Collaboration tooling must also evolve beyond basic video calls. Leverage tools that replicate the feeling of a shared physical space. For pair programming, use real-time collaborative IDEs like Visual Studio Code Live Share or Gitpod, which allow multiple engineers to edit and debug the same codebase simultaneously, seeing each other’s cursors and edits. For system design and architecture discussions, use a digital whiteboard like Miro or Mural. These platforms allow for the free-form, visual collaboration that is often lost in remote settings, enabling teams to brainstorm, create flowcharts, and map out complex systems together in real-time or asynchronously. The integration of these advanced security and collaboration tools creates a resilient and highly interactive environment where complex software engineering can flourish, securely and effectively.

Conclusion

Excelling at remote software engineering is not about replicating the office experience online. It is about embracing a new paradigm built on the pillars of intentional communication, rigorously defined processes, a consciously built culture, and optimized personal workflows.

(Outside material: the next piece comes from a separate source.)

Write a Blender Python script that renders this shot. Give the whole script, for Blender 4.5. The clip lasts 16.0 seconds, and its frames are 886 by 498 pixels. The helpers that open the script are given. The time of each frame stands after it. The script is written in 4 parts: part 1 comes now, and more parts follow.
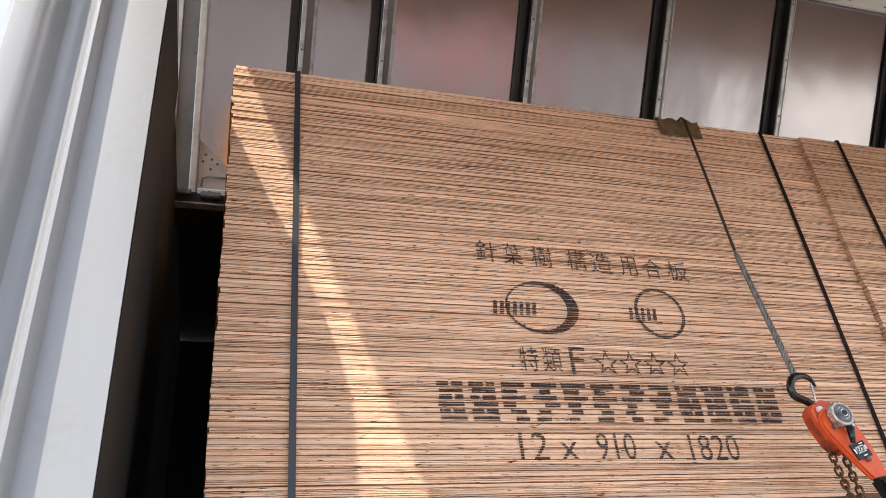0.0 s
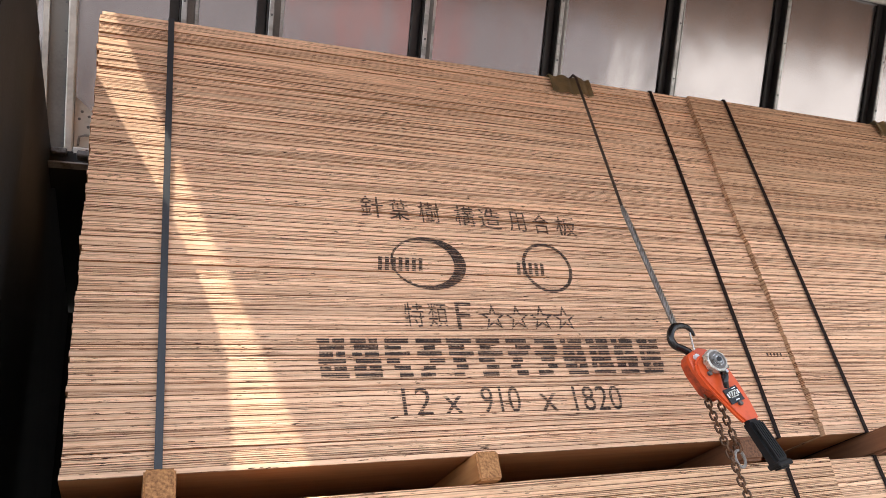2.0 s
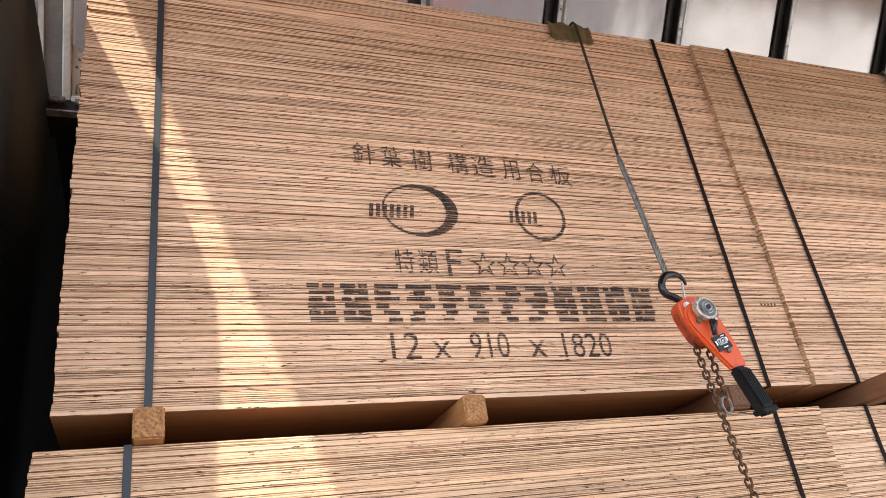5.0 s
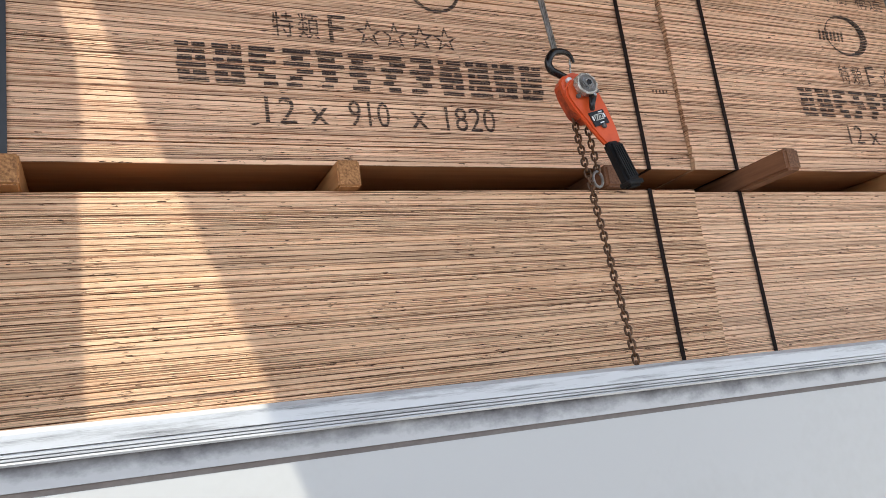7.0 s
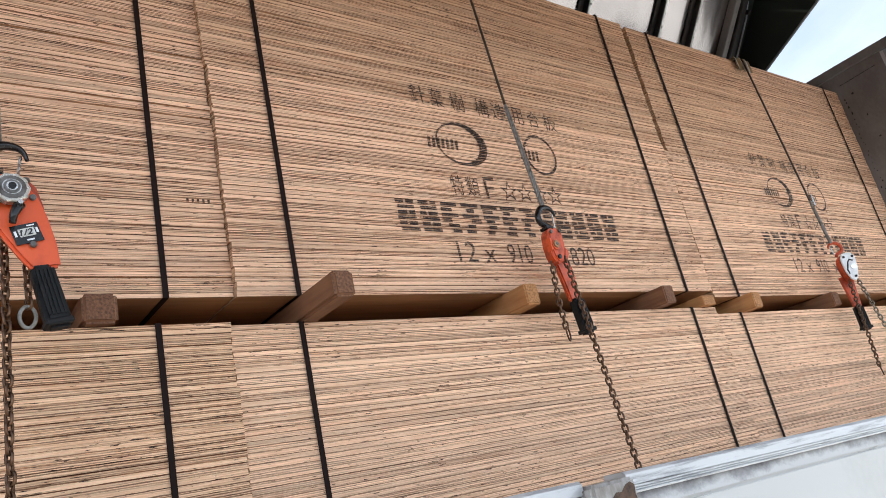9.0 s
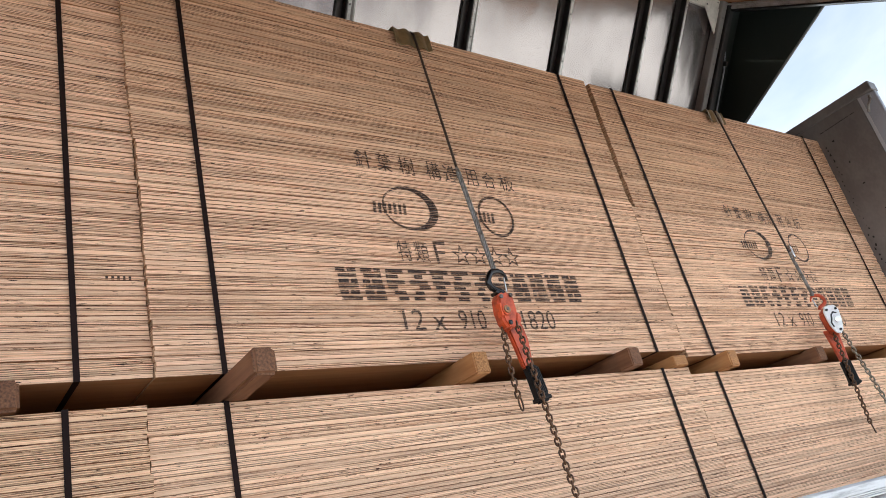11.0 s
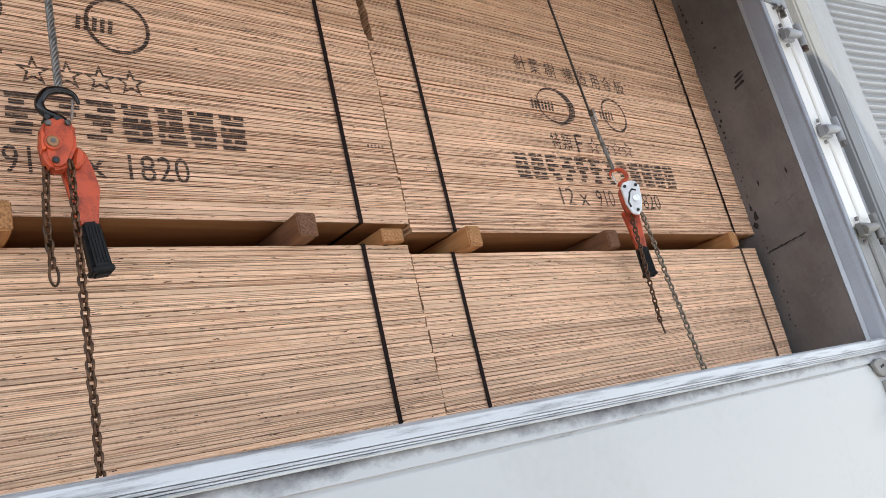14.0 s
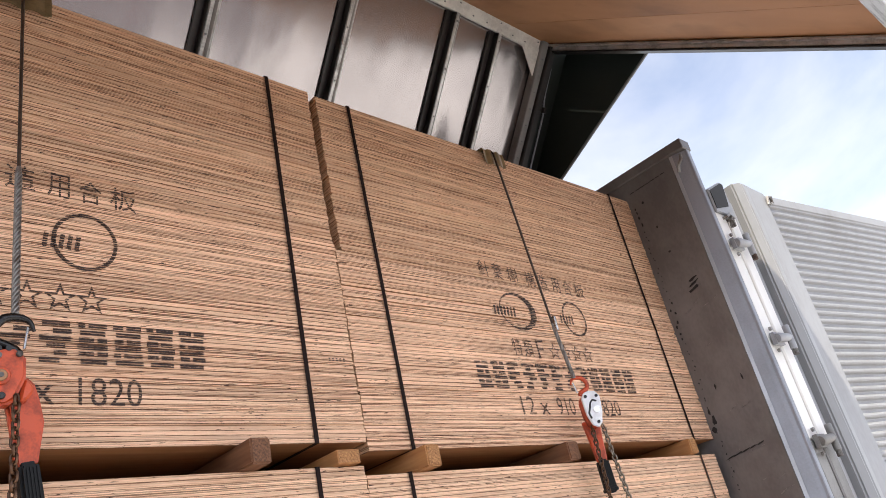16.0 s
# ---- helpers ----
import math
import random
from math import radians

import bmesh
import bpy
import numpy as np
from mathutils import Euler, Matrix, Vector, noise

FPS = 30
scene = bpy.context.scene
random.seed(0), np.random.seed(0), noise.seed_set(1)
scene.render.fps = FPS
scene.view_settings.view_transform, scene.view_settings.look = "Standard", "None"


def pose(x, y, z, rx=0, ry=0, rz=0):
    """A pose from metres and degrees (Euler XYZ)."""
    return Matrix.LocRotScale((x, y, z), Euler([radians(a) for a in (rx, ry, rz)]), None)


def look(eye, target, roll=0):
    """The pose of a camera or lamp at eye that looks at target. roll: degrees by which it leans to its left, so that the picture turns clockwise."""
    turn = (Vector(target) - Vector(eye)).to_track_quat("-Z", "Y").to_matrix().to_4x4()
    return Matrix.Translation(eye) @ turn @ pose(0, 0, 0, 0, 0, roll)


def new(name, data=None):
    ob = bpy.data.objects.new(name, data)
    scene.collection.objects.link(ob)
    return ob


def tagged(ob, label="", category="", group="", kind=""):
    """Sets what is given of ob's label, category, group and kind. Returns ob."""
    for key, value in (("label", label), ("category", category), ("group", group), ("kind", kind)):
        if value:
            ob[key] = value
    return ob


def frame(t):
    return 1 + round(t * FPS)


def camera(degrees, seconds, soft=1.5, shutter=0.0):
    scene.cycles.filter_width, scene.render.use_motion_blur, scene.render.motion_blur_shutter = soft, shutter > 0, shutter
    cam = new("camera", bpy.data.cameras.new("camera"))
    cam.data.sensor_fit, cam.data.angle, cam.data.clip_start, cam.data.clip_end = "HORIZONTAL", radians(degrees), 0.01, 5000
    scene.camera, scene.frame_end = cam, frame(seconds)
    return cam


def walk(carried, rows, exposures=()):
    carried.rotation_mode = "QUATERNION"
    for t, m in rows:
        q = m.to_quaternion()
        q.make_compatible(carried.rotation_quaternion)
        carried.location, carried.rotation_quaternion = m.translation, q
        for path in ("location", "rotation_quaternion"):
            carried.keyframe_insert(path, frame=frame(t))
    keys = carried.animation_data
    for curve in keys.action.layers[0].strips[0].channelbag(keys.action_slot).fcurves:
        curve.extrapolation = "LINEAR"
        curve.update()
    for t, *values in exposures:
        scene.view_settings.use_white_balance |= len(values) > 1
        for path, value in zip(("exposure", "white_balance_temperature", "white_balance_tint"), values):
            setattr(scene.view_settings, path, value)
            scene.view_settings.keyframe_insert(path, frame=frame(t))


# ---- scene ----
import functools

cam = camera(60.4, 16.0, 0.73)
PATH = [
    (0, (0.079, -0.035, 1.635), (0.627, 1.572, 2.692), -6.1),
    (0.5, (0.112, -0.03, 1.625), (0.697, 1.565, 2.68), -6.7),
    (1, (0.145, -0.018, 1.616), (0.802, 1.569, 2.639), -8.1),
    (1.5, (0.168, -0.012, 1.613), (0.88, 1.574, 2.602), -9.2),
    (2, (0.182, -0.008, 1.61), (0.926, 1.575, 2.581), -10.0),
    (2.5, (0.183, -0.004, 1.607), (0.936, 1.582, 2.565), -10.1),
    (3, (0.191, 0.012, 1.598), (0.947, 1.607, 2.538), -10.0),
    (5.5, (0.253, -0.016, 1.556), (0.928, 1.673, 2.387), -8.0),
    (6, (0.274, 0.013, 1.467), (0.886, 1.841, 1.999), -5.8),
    (6.5, (0.289, 0.014, 1.444), (0.881, 1.884, 1.839), -5.9),
    (7, (0.391, -0.032, 1.436), (1.217, 1.736, 1.873), -7.9),
    (7.5, (0.545, -0.034, 1.461), (1.753, 1.503, 1.881), -11.2),
    (7.6, (0.585, -0.026, 1.465), (1.844, 1.471, 1.883), -11.6),
    (8, (0.746, 0.016, 1.457), (2.102, 1.417, 1.901), -11.9),
    (8.5, (0.972, 0.024, 1.481), (2.296, 1.429, 2.004), -12.1),
    (9, (1.231, -0.027, 1.483), (2.447, 1.429, 2.114), -13.0),
    (9.2, (1.307, -0.049, 1.511), (2.507, 1.404, 2.18), -13.3),
    (11.3, (1.457, -0.096, 1.495), (2.638, 1.322, 2.266), -14.5),
    (11.5, (1.503, -0.094, 1.505), (2.693, 1.334, 2.242), -13.4),
    (12, (1.726, -0.048, 1.466), (2.981, 1.356, 2.139), -11.7),
    (12.5, (1.972, -0.012, 1.411), (3.281, 1.391, 1.973), -12.0),
    (13, (2.238, -0.047, 1.401), (3.483, 1.427, 1.928), -13.0),
    (13.5, (2.39, -0.042, 1.406), (3.632, 1.432, 1.939), -13.9),
    (14, (2.441, -0.044, 1.385), (3.725, 1.401, 1.901), -13.6),
    (14.5, (2.459, -0.054, 1.39), (3.783, 1.367, 1.869), -13.7),
    (15, (2.465, -0.062, 1.418), (3.829, 1.29, 1.976), -13.0),
    (15.5, (2.451, -0.104, 1.538), (3.815, 1.149, 2.293), -12.5),
    (16, (2.427, -0.105, 1.561), (3.764, 1.117, 2.409), -13.3),
]
EXPOSURES = [
    (0.0, 1.04, 6600, 11), (1.5, 1.16, 6650, 11), (3.0, 1.20, 6700, 10), (5.5, 1.22, 6650, 9), (6.5, 0.76, 6550, 9), (7.0, 0.74, 6550, 8), (7.5, 0.89, 6450, 6), (9.0, 0.93, 6400, 6),
    (12.0, 0.94, 6490, 7), (13.0, 0.86, 6440, 7), (14.5, 0.83, 6440, 7), (15.0, 0.82, 6540, 9), (16.0, 0.91, 6690, 13),
]
walk(cam, [(t, look(eye, target, roll)) for t, eye, target, roll in PATH], EXPOSURES)

# ---- sun, sky, exposure ----
SUN_WAY = Vector((1.35, 1.0, -2.99)).normalized()
sun_data = bpy.data.lights.new("sun", "SUN")
sun_data.energy, sun_data.angle, sun_data.color = 4.3, radians(0.5), (1.0, 0.935, 0.79)
sun = new("sun", sun_data)
sun.matrix_world = Matrix.Translation((-6, -4, 14)) @ SUN_WAY.to_track_quat("-Z", "Y").to_matrix().to_4x4()

world = bpy.data.worlds.new("sky")
scene.world = world
world.use_nodes = True
wt = world.node_tree
wt.nodes.clear()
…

The advanced strategies outlined here—from mastering asynchronous documentation to implementing a Zero Trust security model—require discipline and investment. However, the payoff is immense: a more resilient, scalable, and inclusive engineering organization that can attract top talent from anywhere in the world and deliver exceptional results. The future of software engineering is distributed, and mastering these advanced techniques is the key to leading in that future.